Thomas de Quincey

Portret van Thomas de Quincey

Hieronder het artikel uit Chambers’s cyclopædia of English Literature uit 1886 over Thomas de Quincey.

 

Letter The Confessions of an English Opium-Eater, originally printed in the London Magazine, and published in a seperate form in 1822, describe the personal experiences of a scholar and man of genius who, like Coleridge, became a slave to the use of opium.

To such an extent had he carried this baneful habit that in „the meridian stage of his career” his daily ration was eight thousand drops of laudanum. He had found, he says, that the solid opium required a length of time to expand its effect sensibly, oftentimes not less than four hours, whereas the tincture, laudanum, manifested its presence instantaneously.

The author of the Confessions was THOMAS DE QUINCEY, son of an English merchant, and born August 15, 1785, at Greenhay, near Manchester. His father died while his children were young, leaving to his widow a fortune of sixteen hundred pounds a year. Thomas was educated at Bath, and subsequently at Worcester College, Oxford.

When about sixteen, he made his way to London, and tried to raise a sum of two hundred pounds on his expectations from the paternal estate. He was reduced to extreme destitution by his dealings with the Jews, and by his want of any profession or remunerative employment. He was saved from perishing on the streets by a young woman he knew – one of the onfortunate waifs of the city – who restored him to consciousness with some warm cordial, after he had fainted from exhaustion. This „youthful benefactress” he tried in vain to trace in his after-years.

It is strange, as Miss Martnineau has remarked, and as indeed occured to himself when reflecting on this miserable period in his life, „that while tortured with hunger in the streets of London for many weeks, and sleeping (or rather lying awake with cold and hunger) on the floor of an empty house, it never once occured to him to earn money. As a classical corrector of the press, and in other ways, he might no doubt have obtained employment, but it was not till afterwards asked why he did not, that the idea ever entered his mind.”
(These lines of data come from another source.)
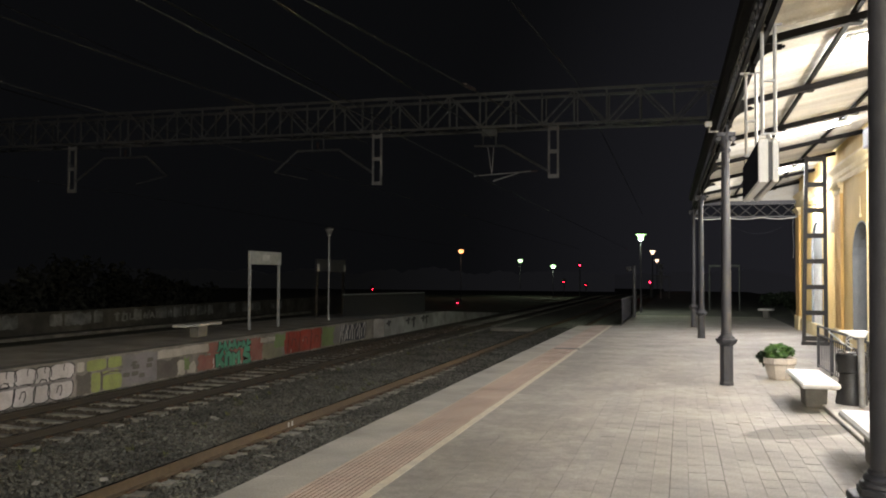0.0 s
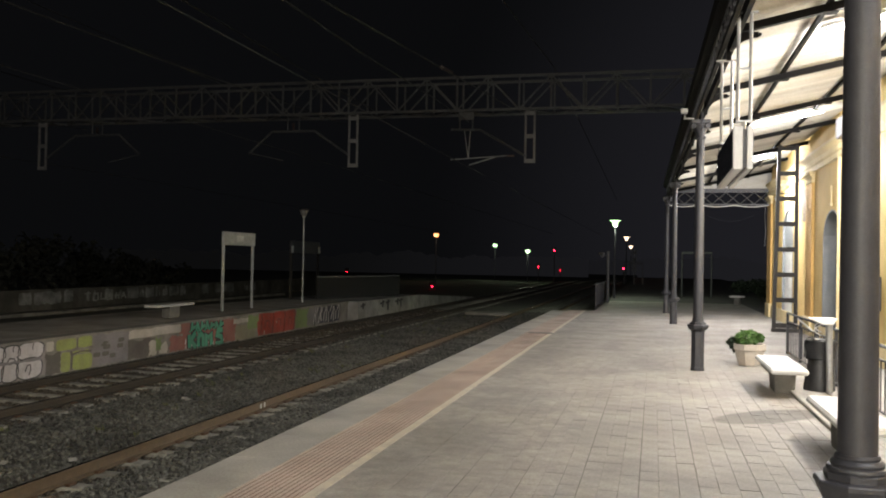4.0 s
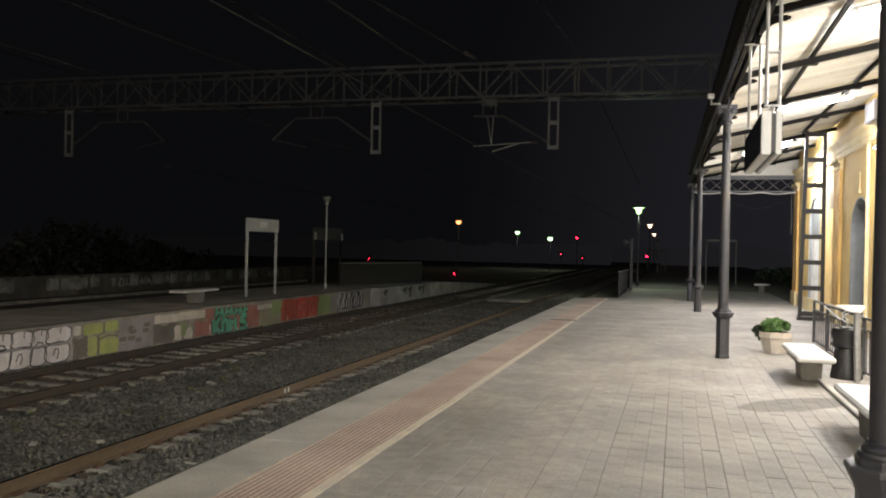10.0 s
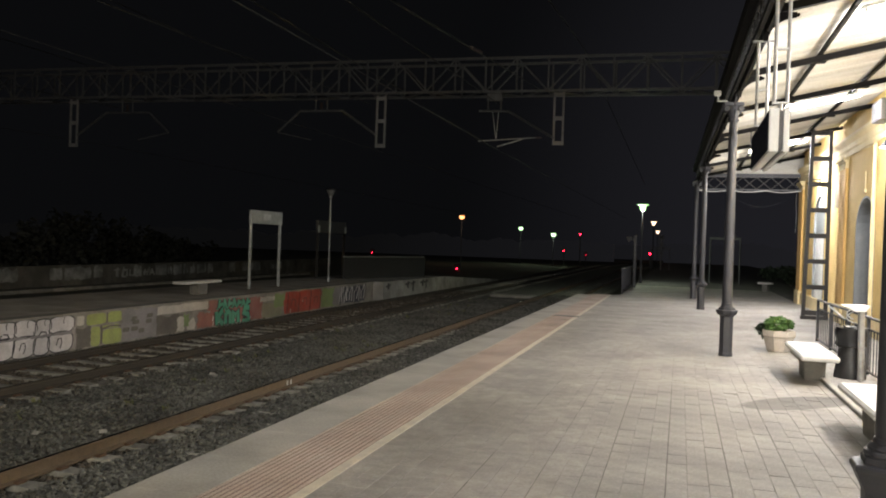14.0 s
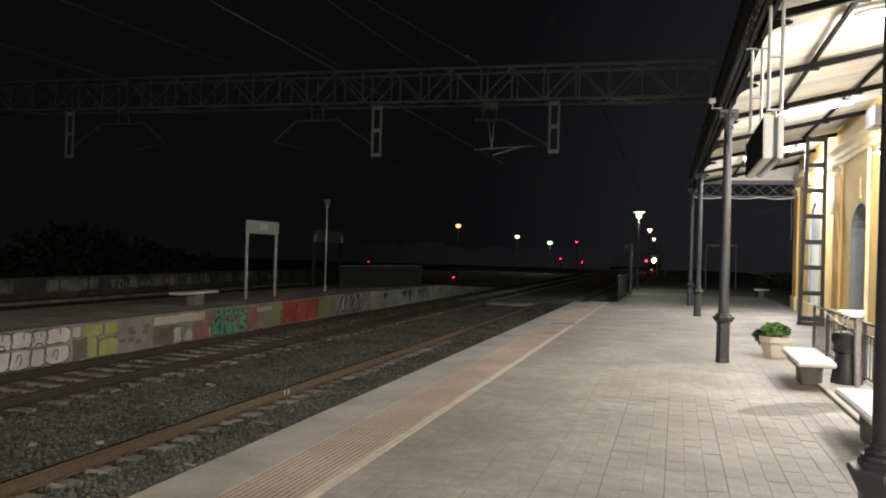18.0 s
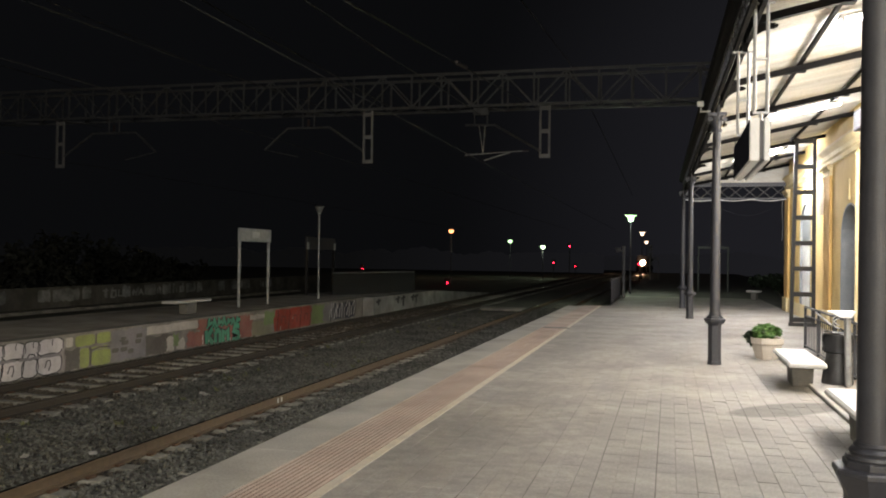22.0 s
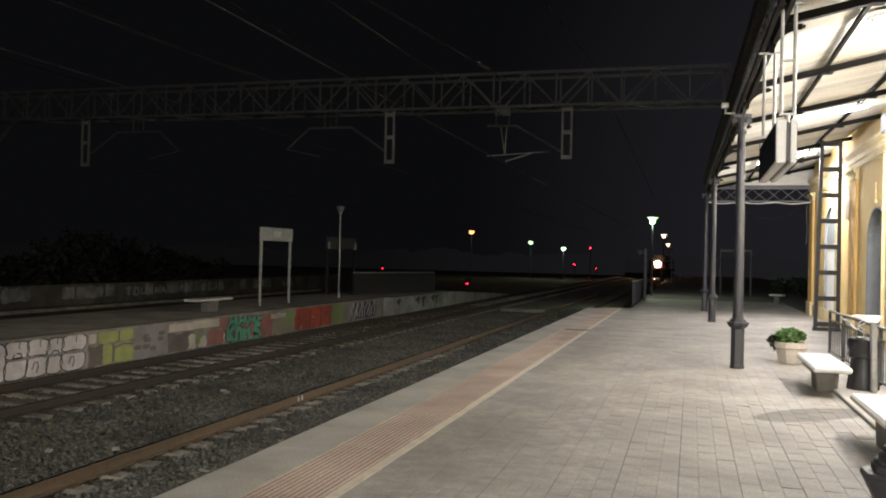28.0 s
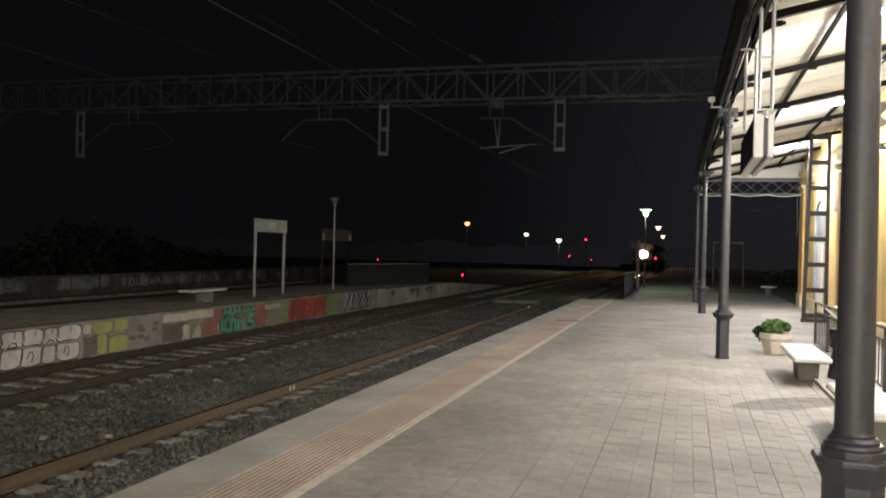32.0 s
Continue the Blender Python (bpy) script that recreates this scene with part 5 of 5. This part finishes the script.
# ---- train ----
def coach(parent, y0, length, front=False):
    bm = B()
    prism(bm, [(-1.42, 0.35), (1.42, 0.35), (1.47, 1.2), (1.45, 2.6), (1.25, 3.5), (0.7, 3.85), (-0.7, 3.85), (-1.25, 3.5), (-1.45, 2.6), (-1.47, 1.2)], "y", y0, y0 + length)
    body = part("locomotive_body" if front else "coach_body", bm, M_TRAIN, parent)
    bm = B()
    for s in (-1, 1):
        box(bm, s * 1.475 - 0.01, y0 + 0.4, 1.0, s * 1.475 + 0.01, y0 + length - 0.4, 1.3)
    part("side_band", bm, M_TRAINR, body)
    for k in range(2):
        for j in range(2):
            bm = B()
            y = y0 + 2.4 + k * (length - 6.0) + j * 2.0
            tube(bm, (-0.9, y, 0.45), (0.9, y, 0.45), 0.45, seg=16)
            part("wheelset", bm, M_IRON, body)
    if not front:
        for k in range(int(length / 2.2) - 1):
            for s in (-1, 1):
                bm = B()
                y = y0 + 1.6 + k * 2.2
                box(bm, s * 1.45 - 0.03, y, 1.6, s * 1.45 + 0.03, y + 1.4, 2.4)
                part("window", bm, M_GLASS, body)
    return body


train = thing("train", (0, 0, 0), "arriving train with a bright warm headlight", "train")
coach(train, 0.4, 18.5, True)
bm = B()
prism(bm, [(0.4, 0.35), (0.0, 0.5), (0.0, 1.5), (0.4, 2.9)], "x", -1.35, 1.35)
nose = part("nose", bm, M_TRAINR, train, "sloping cab front")
for x in (-0.62, 0.62):
    bm = B()
    box(bm, x - 0.5, 0.1, 1.75, x + 0.5, 0.33, 2.6)
    part("windscreen", bm, M_CABGLASS, train)
bm = B()
# lens made oversized to stand in for the headlight's glare
tube(bm, (0, -0.1, 2.28), (0, 0.42, 2.28), 0.5, seg=28)
part("headlight", bm, M_HEAD, train, "blazing warm headlight")
for k in range(3):
    coach(train, 19.6 + k * 20.5, 20.0)


def motions():
    """The train rolls in along the near track."""
    rows = []
    for t, d in ((0, 570), (6, 450), (12, 330), (15, 272), (17, 247), (18, 223), (19, 206), (22, 190), (25, 172), (28, 153), (30, 138), (32, 120)):
        dx = max(0.0, d - 215) / 300.0
        rows.append((t, pose(TRACK_1 + curve_x(d), d, RAILZ - dip(d), 0, 0, -math.degrees(math.atan(dx)))))
    walk(train, rows)


motions()
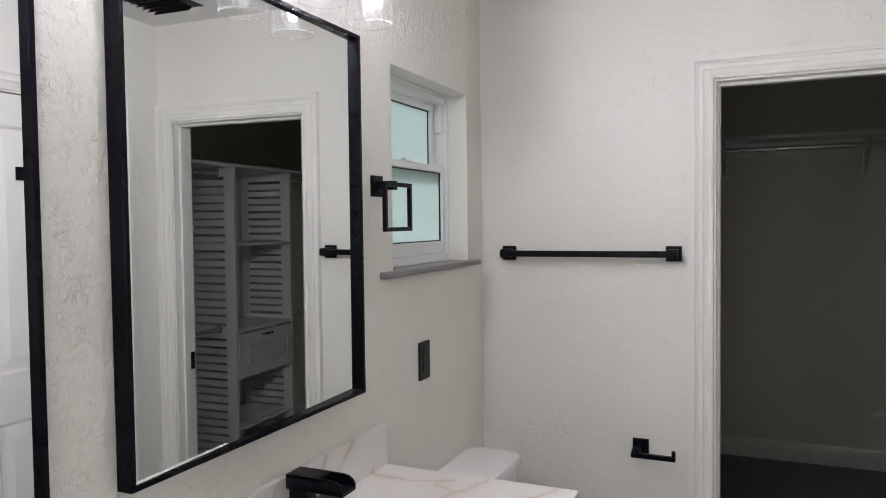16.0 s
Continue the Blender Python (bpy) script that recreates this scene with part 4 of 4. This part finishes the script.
louvred(P1, P1 + 0.021)
louvred(P2, P2 + 0.021)
for z in (1.405, 0.862):
    part("shelf", B(TX0 + 0.004, TX1, P1 + 0.021, P2, z, z + 0.019, bevel=0.001), MELAMINE, organizer)
bm = bmesh.new()
for k in range(9):
    box(bm, TX0 + 0.01 + k * 0.042, TX0 + 0.038 + k * 0.042, P1 + 0.021, P2, 0.240, 0.252)
part("slatted_shelf", bm, MELAMINE, organizer)
front = part("drawer", B(TX0 - 0.004, TX0 + 0.014, P1 + 0.024, P2 - 0.003, 0.572, 0.852, bevel=0.002), MELAMINE, organizer)
bm = bmesh.new()
rr = []
for inset, x in ((0.055, TX0 - 0.0042), (0.063, TX0 + 0.001), (0.075, TX0 + 0.001), (0.095, TX0 - 0.0055), (0.096, TX0 - 0.0055)):
    rr.append([bm.verts.new(p) for p in ((x, P1 + 0.024 + inset, 0.572 + inset), (x, P2 - 0.003 - inset, 0.572 + inset), (x, P2 - 0.003 - inset, 0.852 - inset), (x, P1 + 0.024 + inset, 0.852 - inset))])
for p, q in zip(rr, rr[1:]):
    for k in range(4):
        bm.faces.new((p[k], p[(k + 1) % 4], q[(k + 1) % 4], q[k]))
bm.faces.new(rr[-1])
bm.transform(Matrix.Translation((-0.004, 0, 0)))
part("raised_panel", bm, MELAMINE, front)
part("drawer_pull", tube(bmesh.new(), [(TX0 - 0.004, 8.16, 0.825), (TX0 - 0.022, 8.17, 0.825), (TX0 - 0.026, 8.21, 0.825), (TX0 - 0.022, 8.25, 0.825), (TX0 - 0.004, 8.26, 0.825)], 0.006), BLACK, front, "dark arched pull", True)
part("top_shelf", B(TX0 - 0.01, TX1 + 0.014, YK2 + 0.03, YC - 0.02, 1.897, 1.916, bevel=0.001), MELAMINE, organizer)
for z in (1.862, 0.885):
    rod = part("hanging_rod", cyl(bmesh.new(), (-0.07, YK2 + 0.002, z), (-0.07, P1 + 0.001, z), 0.014, seg=18), CHROME, organizer, "nickel hanging rod", True)
    part("rod_flange", cyl(bmesh.new(), (-0.07, P1 - 0.010, z), (-0.07, P1 + 0.0005, z), 0.026, seg=20), CHROME, rod, "", True)
    part("rod_far", cyl(bmesh.new(), (-0.07, P2 + 0.020, z), (-0.07, YC - 0.001, z), 0.014, seg=18), CHROME, organizer, "nickel hanging rod", True)

shelf = thing("closet_shelf", (-0.9, YC, 2.0), "white closet wall shelf with hanging rod and brackets", "shelf")
part("board", B(-1.66, TX0 - 0.012, YC - 0.30, YC - 0.001, 2.022, 2.041, bevel=0.001), TRIM, shelf)
part("cleat", B(-1.66, TX0 - 0.012, YC - 0.020, YC - 0.001, 1.935, 2.022, bevel=0.001), TRIM, shelf)
part("rod", cyl(bmesh.new(), (-1.655, YC - 0.27, 1.962), (TX0 - 0.012, YC - 0.27, 1.962), 0.0145, seg=18), CHROME, shelf, "nickel hanging rod", True)
for x in (-1.475, -0.685):
    bm = box(bmesh.new(), x - 0.012, x + 0.012, YC - 0.024, YC - 0.001, 1.80, 2.022)
    box(bm, x - 0.012, x + 0.012, YC - 0.27, YC - 0.02, 2.010, 2.022)
    part("bracket", bm, CHROME, shelf, "nickel bracket")
    br = [(x, YC - 0.022, 1.82), (x, YC - 0.10, 1.88), (x, YC - 0.20, 1.955), (x, YC - 0.255, 2.005)]
    part("strut", tube(bmesh.new(), br, 0.007), CHROME, shelf, "nickel strut", True)
    part("rod_hook", tube(bmesh.new(), [(x, YC - 0.25, 2.0), (x, YC - 0.292, 1.975), (x, YC - 0.285, 1.945), (x, YC - 0.262, 1.942)], 0.006), CHROME, shelf, "nickel rod hook", True)

# ---- bedroom ----
FXC, FYC = -0.30, 1.82
cfan = thing("ceiling_fan", (FXC, FYC, H), "dark five-blade ceiling fan with a lit opal bowl", "ceiling fan")
part("canopy", lathe(bmesh.new(), [(0.0005, 0), (0.065, 0), (0.065, -0.03), (0.03, -0.06), (0.0005, -0.06)], (FXC, FYC, H)), FAN_BLADE, cfan, "", True)
part("downrod", cyl(bmesh.new(), (FXC, FYC, H - 0.12), (FXC, FYC, H - 0.05), 0.013), FAN_BLADE, cfan, "", True)
part("motor", lathe(bmesh.new(), [(0.0005, 2.335), (0.06, 2.33), (0.10, 2.30), (0.105, 2.22), (0.09, 2.185), (0.0005, 2.185)], (FXC, FYC, 0)), FAN_BLADE, cfan, "dark motor housing", True)
part("light_bowl", lathe(bmesh.new(), [(0.098, 2.184), (0.107, 2.17), (0.110, 2.15), (0.109, 2.13), (0.104, 2.112), (0.094, 2.098), (0.08, 2.089), (0.06, 2.083), (0.03, 2.080), (0.0005, 2.0795)], (FXC, FYC, 0)), OPAL, cfan, "glowing opal glass bowl", True)
for k in range(5):
    bm = bmesh.new()
    prof = [(0.17, -0.052), (0.17, 0.052), (0.56, 0.066), (0.630, 0.050), (0.615, -0.066)]
    rings = [[bm.verts.new((x, y, z)) for x, y in prof] for z in (-0.003, 0.003)]
    for i in range(5):
        bm.faces.new((rings[0][i], rings[0][(i + 1) % 5], rings[1][(i + 1) % 5], rings[1][i]))
    bm.faces.new(list(reversed(rings[0])))
    bm.faces.new(rings[1])
    bmesh.ops.bevel(bm, geom=bm.edges[:], offset=0.0015, segments=1, affect='EDGES')
    bm.transform(pose(FXC, FYC, 2.198, 0, 0, 72 + 72 * k) @ pose(0, 0, 0, -11, 0, 0))
    blade = part("blade", bm, FAN_BLADE, cfan)
    bm = box(bmesh.new(), 0.08, 0.22, -0.018, 0.018, -0.004, 0.004, bevel=0.001)
    bm.transform(pose(FXC, FYC, 2.206, 0, 0, 72 + 72 * k))
    part("blade_iron", bm, FAN_BLADE, blade)

stop = thing("door_stop", (XB - 0.013, 4.43, 0.055), "black rod door stop on the baseboard", "door stop")
part("stop_base", cyl(bmesh.new(), (XB - 0.018, 4.43, 0.055), (XB - 0.012, 4.43, 0.055), 0.014, seg=16), BLACK, stop, "", True)
part("rod", cyl(bmesh.new(), (XB - 0.085, 4.43, 0.055), (XB - 0.017, 4.43, 0.055), 0.006, seg=12), BLACK, stop, "", True)
part("bumper", cyl(bmesh.new(), (XB - 0.100, 4.43, 0.055), (XB - 0.084, 4.43, 0.055), 0.011, seg=16), BLACK_PLASTIC, stop, "black rubber bumper", True)

# ---- tiled surfaces, piece by piece ----
def tiles_floor(parent, x0, x1, y0, y1, tw, th, mat, name, shift=0.5, gap=0.003):
    """Pieces lie along x in courses with a running bond."""
    shared, r, y = {}, 0, y0
    while y < y1 - 0.01:
        x = x0 - tw * ((r * shift) % 1.0)
        while x < x1 - 0.01:
            a, b, c, d = max(x, x0), min(x + tw, x1), y, min(y + th, y1)
            if b - a > 0.03:
                key = (round(b - a, 3), round(d - c, 3))
                if key not in shared:
                    w, h = key[0] - gap, key[1] - gap
                    shared[key] = mesh_of(name, B(-w / 2, w / 2, -h / 2, h / 2, -0.006, 0.0, bevel=0.0008, seg=1), mat)
                ob = new(name, shared[key])
                ob.location = ((a + b) / 2, (c + d) / 2, 0.0)
                ob.parent = parent
            x += tw
        y += th
        r += 1


tiles_floor(FLOOR, XL + 0.001, XR - 0.045, YB2 - 0.05, YK + 0.03, 0.61, 0.305, FLOOR_TILE, "tile", 0.5)
tiles_floor(HALL_FLOOR, 0.5, 2.86, YH + 0.06, 9.0, 1.2, 0.15, WOOD, "plank", 0.37, 0.002)


def wall_tiles(parent, along_x, a0, a1, plane, out, courses, widths):
    """Large wall tiles, proud of their bed towards out."""
    for z0, z1 in courses:
        a = a0
        for w in widths:
            b = min(a + w, a1)
            if b - a < 0.02:
                continue
            p0, p1 = sorted((plane, plane + out * 0.008))
            if along_x:
                bm = B(a + 0.001, b - 0.001, p0, p1, z0 + 0.001, z1 - 0.001, bevel=0.0006, seg=1)
            else:
                bm = B(p0, p1, a + 0.001, b - 0.001, z0 + 0.001, z1 - 0.001, bevel=0.0006, seg=1)
            part("tile", bm, SHOWER_TILE, parent)
            a = b


COURSES = ((0.03, 0.30), (0.30, 0.90), (0.90, 1.50), (1.50, 2.10), (2.10, H))
wall_tiles(SHOWER_END, True, XR + 0.006, XS, YS + 0.0095, -1, COURSES, (1.2,))
wall_tiles(SHOWER_BACK, False, YB2 + 0.010, YS, XS + 0.0005, -1, COURSES, (1.2, 1.2))
wall_tiles(SHOWER_NEAR, True, XR + 0.055, XS, YB2 + 0.0085, 1, COURSES, (1.2,))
His friends, however, discovered him before it was too late, and he proceeded to Oxford. He was then in his eighteenth year. In the following year (1804) De Quincey seems to have first tasted opium. He took it as a cure for toothache, and indulged in the pleasing vice, as he then considered it, for about eight years. He continued his intellectual pursuits, married, and took up his residence in the Lake country, making accosional excursions to London, Bath, and Edinburgh.

Pecuniary difficulties at length embarrassed him, and, enfeebled by opium, he sank into a state of misery and torpor. From this state he was roused by sharp necessity, and by the succes of his contributions to the London Magazine, which were highly prized, and seemded to open up a new source of pleasure and profit. He also contributed largely to Blackwood’s and to Tait’s magazines, in which his „Autobiographic Sketches,”„Recollections of the Lakes,” appeared. Next to Macaulay, he was perhaps the most brilliant periodical writer of the day.

In 1843 De Quincey removed to Lasswade, near Edinburgh. He died in Edingburg, December 8, 1859, in his seventy-fifth year. Thomas de Quincey: his Life, Writings, and Unpublished Correspondence, by H.A.Page, was issued in 1877. Besides the Confessions, Mr.De Quincey published Dialogues of Three Templars on Political Economy, 1824; and twenty years later, he produced a volume on the same science – The Logic of Political Economy, 1844.

The highest authority on political economy – Mr. M’Culloch – has eulogised these treatises of Mr. De Quincey as completely succesful in exposing the errors of Malthus and others in applying Ricardo’s theory of value. A collected edition of the works of De Quincey has been published in sixteen volumes, distributed in the main, he says, into three classes: first, papers whose chief purpose is to interest and amuse (autobiographic sketches, reminiscences of distinguished contemporaries, biographical memoirs, whimsical narratives, and such like); secondly, essays, of a speculative, critical, or philosophical character, addressing the understanding as an insulated faculty (of these are many); and, thirdly, papers belonging to the order of what may be called prose-poetry – that is, fantasies or imaginations in prose – including the Suspiria de Profundis, originally published in Blackwood’s Magazine – and which are remarkable for pathos and eloquence.

In all departments, De Quincey must rank high, but he would have been more popular had he practised the art of condensation. His episodical digressions and diffuseness sometimes overrun all limits – especially when, like Southey (in the Doctor), he takes up some favourite philosophical theory or scholastic illustration, and presents it in every possible shape and colour. The exquisite conversation of De Quincey was of the same character – in „linked sweetness long drawn out,” but rich and various in an extraordinary degree. His autobiographic and personal sketches are almost as minute and unreserved as those of Rousseau, but they cannot be implicitrly relied upon. He spared neither himself nor his friends, and has been accused of unpardonable breaches of confidence and exaggeration, especially as respects the Wordsworth family.

It has been said that if his life were written truthfully no one would believe it, so strange the tale would seem.